## Begin GIVEN MATERIAL
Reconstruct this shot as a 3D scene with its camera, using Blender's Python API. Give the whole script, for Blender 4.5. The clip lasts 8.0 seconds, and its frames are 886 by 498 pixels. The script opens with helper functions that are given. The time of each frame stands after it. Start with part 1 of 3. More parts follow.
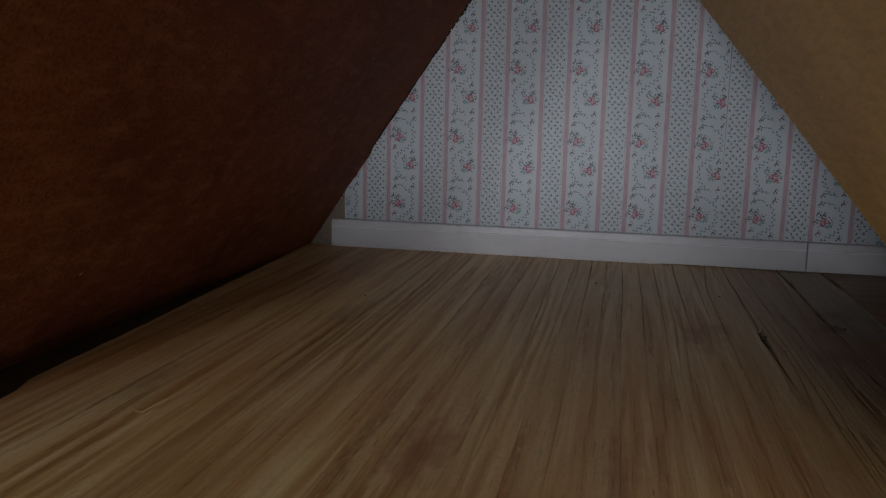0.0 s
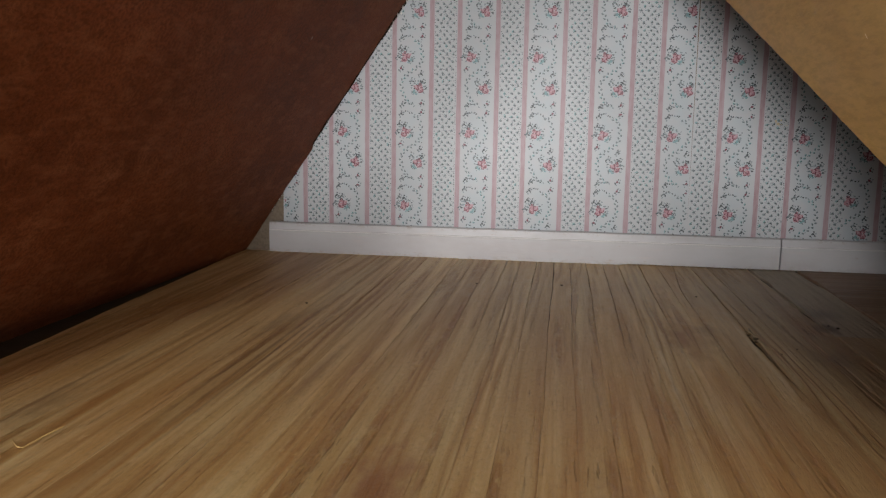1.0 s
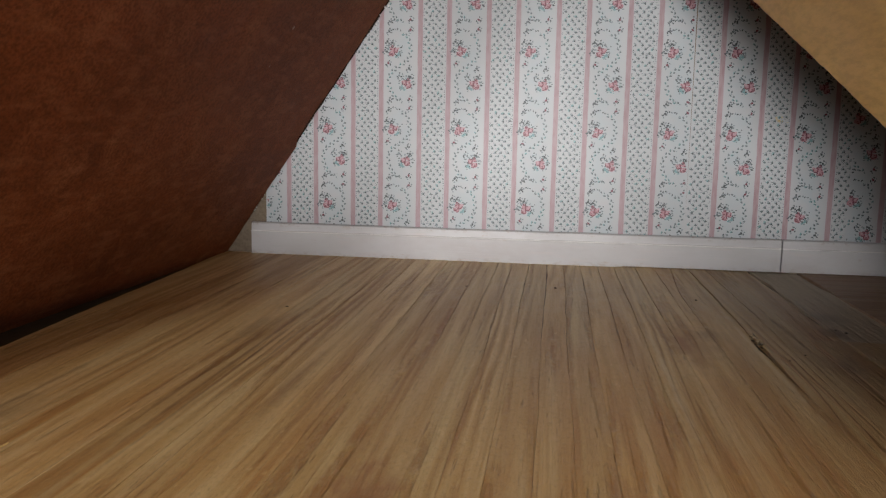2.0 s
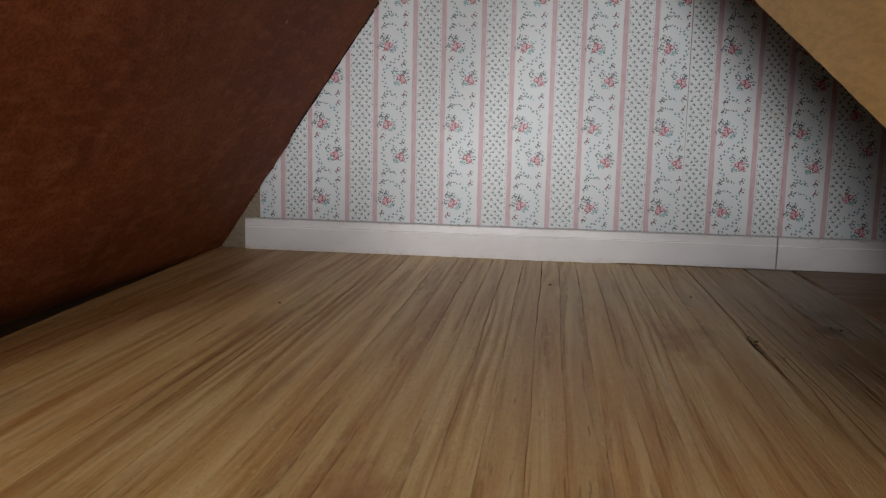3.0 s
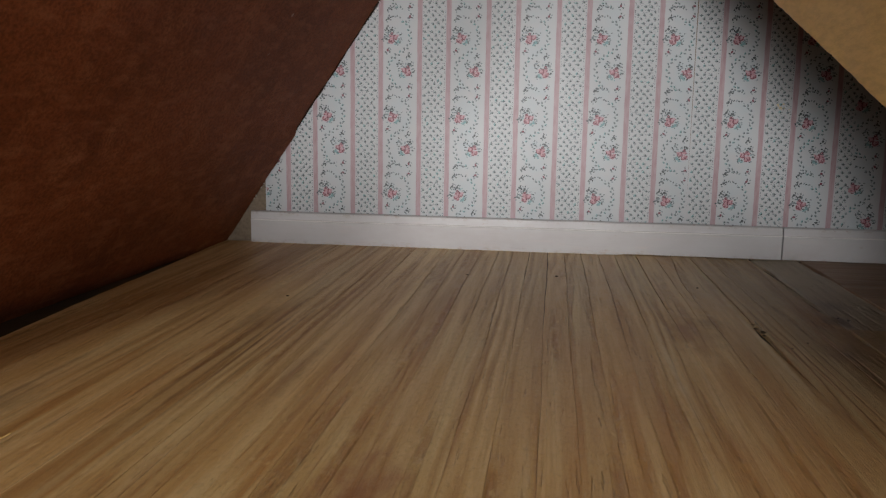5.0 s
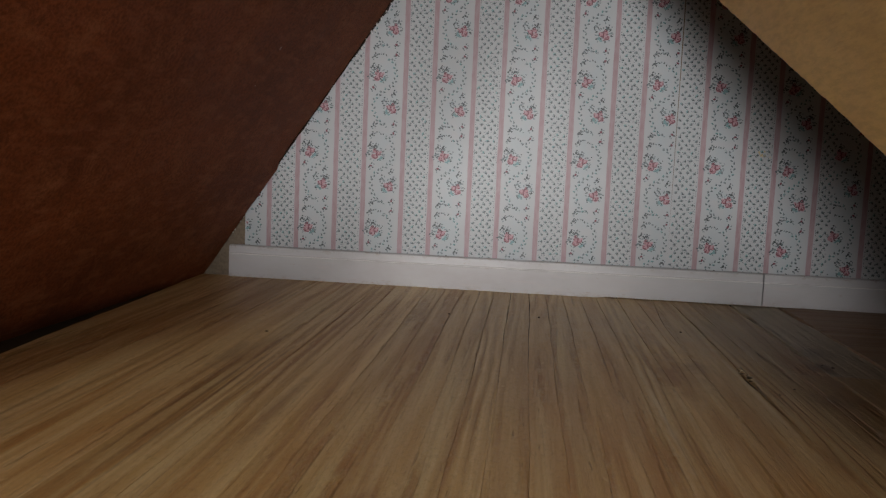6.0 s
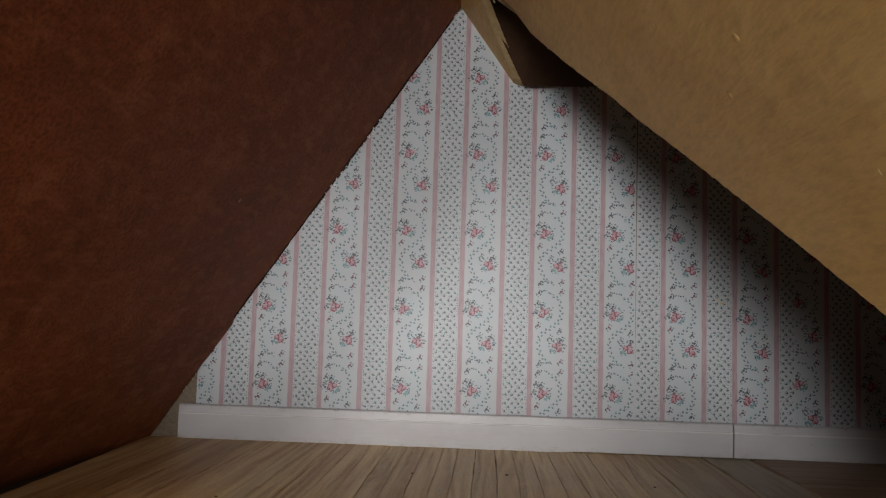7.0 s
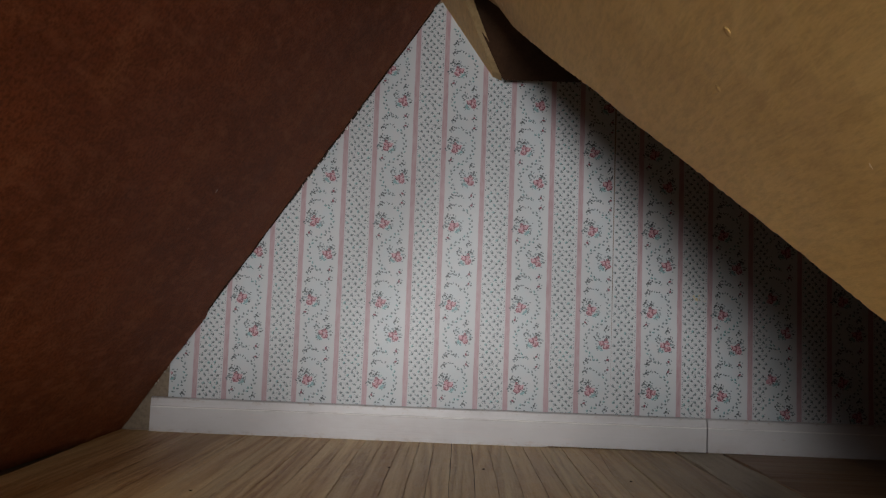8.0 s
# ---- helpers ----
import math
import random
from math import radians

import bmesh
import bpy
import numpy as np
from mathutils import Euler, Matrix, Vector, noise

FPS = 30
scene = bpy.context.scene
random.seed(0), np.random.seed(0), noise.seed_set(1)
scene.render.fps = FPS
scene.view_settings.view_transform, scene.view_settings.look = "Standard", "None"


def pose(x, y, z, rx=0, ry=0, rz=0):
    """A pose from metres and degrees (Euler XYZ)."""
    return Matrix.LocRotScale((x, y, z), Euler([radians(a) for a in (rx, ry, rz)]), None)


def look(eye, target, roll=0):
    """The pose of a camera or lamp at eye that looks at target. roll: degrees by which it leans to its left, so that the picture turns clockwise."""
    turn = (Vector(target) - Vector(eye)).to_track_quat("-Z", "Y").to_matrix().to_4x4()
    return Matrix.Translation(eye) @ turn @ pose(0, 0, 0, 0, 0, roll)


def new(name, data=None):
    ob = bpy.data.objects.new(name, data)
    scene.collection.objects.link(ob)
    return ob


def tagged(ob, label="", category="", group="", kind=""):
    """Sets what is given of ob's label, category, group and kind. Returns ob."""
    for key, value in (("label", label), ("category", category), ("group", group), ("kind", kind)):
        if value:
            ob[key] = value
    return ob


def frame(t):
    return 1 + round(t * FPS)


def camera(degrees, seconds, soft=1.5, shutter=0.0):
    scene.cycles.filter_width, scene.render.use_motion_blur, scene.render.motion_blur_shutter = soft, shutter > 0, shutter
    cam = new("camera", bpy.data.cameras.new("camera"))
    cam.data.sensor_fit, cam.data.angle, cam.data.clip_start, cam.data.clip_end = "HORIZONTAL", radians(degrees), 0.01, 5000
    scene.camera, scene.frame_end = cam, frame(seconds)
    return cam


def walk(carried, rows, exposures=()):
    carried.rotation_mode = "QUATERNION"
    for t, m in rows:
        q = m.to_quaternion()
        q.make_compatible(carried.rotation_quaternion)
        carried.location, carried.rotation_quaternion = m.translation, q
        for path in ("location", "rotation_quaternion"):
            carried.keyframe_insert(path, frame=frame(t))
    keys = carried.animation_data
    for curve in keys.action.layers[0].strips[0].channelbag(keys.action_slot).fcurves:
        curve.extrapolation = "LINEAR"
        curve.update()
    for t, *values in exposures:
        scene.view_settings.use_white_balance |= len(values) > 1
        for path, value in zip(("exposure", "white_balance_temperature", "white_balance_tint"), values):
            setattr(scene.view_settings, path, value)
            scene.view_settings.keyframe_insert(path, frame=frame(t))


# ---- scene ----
## End GIVEN MATERIAL
(PROBLEM DESCRIPTION): Every line of the data above should be quoted exactly. Omit the pictures.

(FINISHED EXERCISE):
Reconstruct this shot as a 3D scene with its camera, using Blender's Python API. Give the whole script, for Blender 4.5. The clip lasts 8.0 seconds, and its frames are 886 by 498 pixels. The script opens with helper functions that are given. The time of each frame stands after it. Start with part 1 of 3. More parts follow.
0.0 s
1.0 s
2.0 s
3.0 s
5.0 s
6.0 s
7.0 s
8.0 s
# ---- helpers ----
import math
import random
from math import radians

import bmesh
import bpy
import numpy as np
from mathutils import Euler, Matrix, Vector, noise

FPS = 30
scene = bpy.context.scene
random.seed(0), np.random.seed(0), noise.seed_set(1)
scene.render.fps = FPS
scene.view_settings.view_transform, scene.view_settings.look = "Standard", "None"


def pose(x, y, z, rx=0, ry=0, rz=0):
    """A pose from metres and degrees (Euler XYZ)."""
    return Matrix.LocRotScale((x, y, z), Euler([radians(a) for a in (rx, ry, rz)]), None)


def look(eye, target, roll=0):
    """The pose of a camera or lamp at eye that looks at target. roll: degrees by which it leans to its left, so that the picture turns clockwise."""
    turn = (Vector(target) - Vector(eye)).to_track_quat("-Z", "Y").to_matrix().to_4x4()
    return Matrix.Translation(eye) @ turn @ pose(0, 0, 0, 0, 0, roll)


def new(name, data=None):
    ob = bpy.data.objects.new(name, data)
    scene.collection.objects.link(ob)
    return ob


def tagged(ob, label="", category="", group="", kind=""):
    """Sets what is given of ob's label, category, group and kind. Returns ob."""
    for key, value in (("label", label), ("category", category), ("group", group), ("kind", kind)):
        if value:
            ob[key] = value
    return ob


def frame(t):
    return 1 + round(t * FPS)


def camera(degrees, seconds, soft=1.5, shutter=0.0):
    scene.cycles.filter_width, scene.render.use_motion_blur, scene.render.motion_blur_shutter = soft, shutter > 0, shutter
    cam = new("camera", bpy.data.cameras.new("camera"))
    cam.data.sensor_fit, cam.data.angle, cam.data.clip_start, cam.data.clip_end = "HORIZONTAL", radians(degrees), 0.01, 5000
    scene.camera, scene.frame_end = cam, frame(seconds)
    return cam


def walk(carried, rows, exposures=()):
    carried.rotation_mode = "QUATERNION"
    for t, m in rows:
        q = m.to_quaternion()
        q.make_compatible(carried.rotation_quaternion)
        carried.location, carried.rotation_quaternion = m.translation, q
        for path in ("location", "rotation_quaternion"):
            carried.keyframe_insert(path, frame=frame(t))
    keys = carried.animation_data
    for curve in keys.action.layers[0].strips[0].channelbag(keys.action_slot).fcurves:
        curve.extrapolation = "LINEAR"
        curve.update()
    for t, *values in exposures:
        scene.view_settings.use_white_balance |= len(values) > 1
        for path, value in zip(("exposure", "white_balance_temperature", "white_balance_tint"), values):
            setattr(scene.view_settings, path, value)
            scene.view_settings.keyframe_insert(path, frame=frame(t))


# ---- scene ----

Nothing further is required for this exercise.